■ **What the task asks**: Copy out each line that includes the word "scene".

## start Stored rows

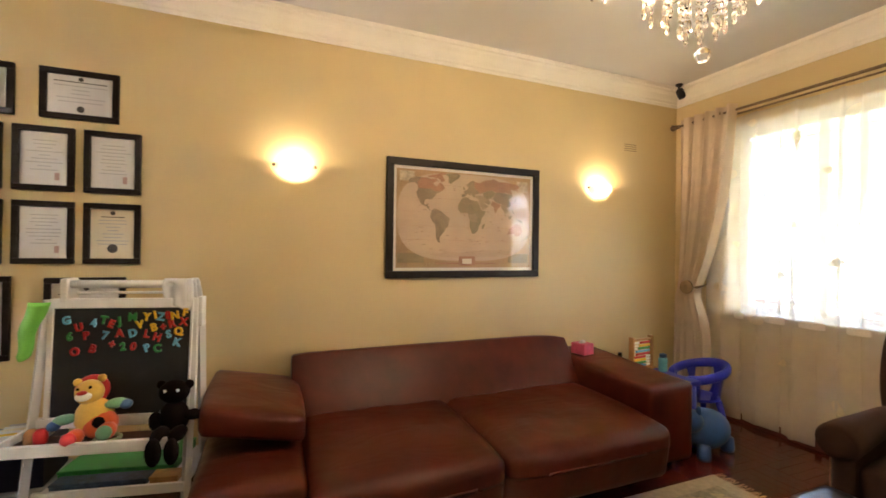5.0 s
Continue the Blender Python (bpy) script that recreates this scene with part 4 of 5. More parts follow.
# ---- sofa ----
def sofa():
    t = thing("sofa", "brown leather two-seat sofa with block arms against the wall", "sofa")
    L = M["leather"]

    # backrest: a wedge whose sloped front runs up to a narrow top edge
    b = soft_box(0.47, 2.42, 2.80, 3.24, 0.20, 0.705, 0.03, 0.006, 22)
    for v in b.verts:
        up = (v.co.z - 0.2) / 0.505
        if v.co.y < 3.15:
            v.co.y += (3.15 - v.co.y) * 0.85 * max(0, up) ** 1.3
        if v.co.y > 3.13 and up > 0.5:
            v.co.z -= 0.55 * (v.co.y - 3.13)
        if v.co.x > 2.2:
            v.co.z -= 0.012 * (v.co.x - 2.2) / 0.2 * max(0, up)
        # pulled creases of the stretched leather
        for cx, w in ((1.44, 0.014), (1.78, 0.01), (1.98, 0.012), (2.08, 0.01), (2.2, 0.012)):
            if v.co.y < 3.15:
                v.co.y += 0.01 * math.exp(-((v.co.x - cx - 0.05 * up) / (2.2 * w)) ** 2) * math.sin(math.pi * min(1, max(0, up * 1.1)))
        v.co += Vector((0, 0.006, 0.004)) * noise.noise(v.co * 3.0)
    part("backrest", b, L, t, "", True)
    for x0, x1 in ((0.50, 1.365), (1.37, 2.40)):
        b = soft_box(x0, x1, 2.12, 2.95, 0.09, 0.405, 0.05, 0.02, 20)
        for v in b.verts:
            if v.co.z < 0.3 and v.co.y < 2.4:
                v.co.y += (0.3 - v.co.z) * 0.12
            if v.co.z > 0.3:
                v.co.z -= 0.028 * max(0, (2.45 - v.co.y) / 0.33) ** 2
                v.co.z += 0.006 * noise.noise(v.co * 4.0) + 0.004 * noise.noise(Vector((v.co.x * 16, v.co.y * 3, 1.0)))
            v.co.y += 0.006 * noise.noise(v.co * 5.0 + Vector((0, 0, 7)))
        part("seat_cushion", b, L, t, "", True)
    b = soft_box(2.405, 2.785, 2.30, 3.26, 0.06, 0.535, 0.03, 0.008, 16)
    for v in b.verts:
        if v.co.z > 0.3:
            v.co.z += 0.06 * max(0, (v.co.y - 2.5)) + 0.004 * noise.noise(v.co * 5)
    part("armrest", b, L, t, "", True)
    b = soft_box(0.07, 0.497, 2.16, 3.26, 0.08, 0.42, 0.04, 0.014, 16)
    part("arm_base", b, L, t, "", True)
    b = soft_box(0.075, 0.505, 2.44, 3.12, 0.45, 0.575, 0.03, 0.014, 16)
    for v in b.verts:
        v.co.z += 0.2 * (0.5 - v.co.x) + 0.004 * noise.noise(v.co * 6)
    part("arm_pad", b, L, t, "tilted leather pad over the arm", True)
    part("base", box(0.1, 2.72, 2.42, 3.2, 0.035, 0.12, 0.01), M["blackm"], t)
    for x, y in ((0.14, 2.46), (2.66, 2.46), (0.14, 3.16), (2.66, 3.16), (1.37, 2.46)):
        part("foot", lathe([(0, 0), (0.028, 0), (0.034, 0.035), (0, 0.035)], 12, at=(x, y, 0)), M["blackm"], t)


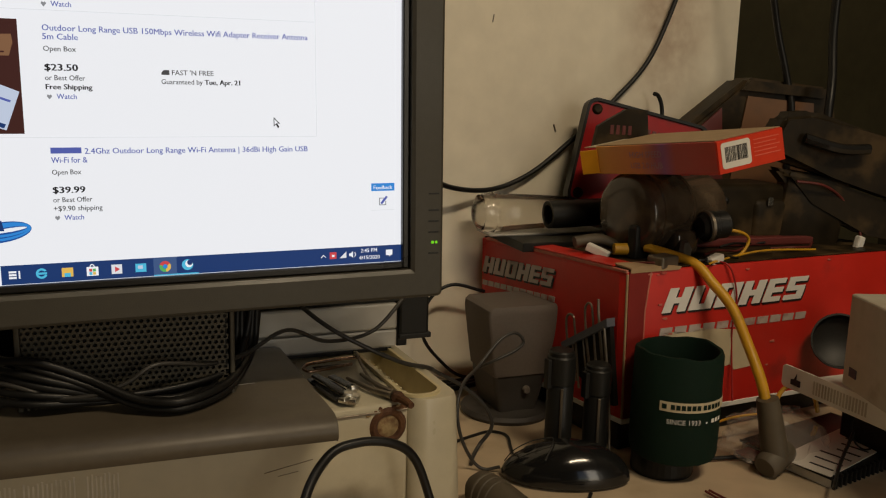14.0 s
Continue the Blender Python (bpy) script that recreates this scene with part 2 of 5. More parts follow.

## end Stored rows

■ **Completed task**:
Continue the Blender Python (bpy) script that recreates this scene with part 4 of 5. More parts follow.
Continue the Blender Python (bpy) script that recreates this scene with part 2 of 5. More parts follow.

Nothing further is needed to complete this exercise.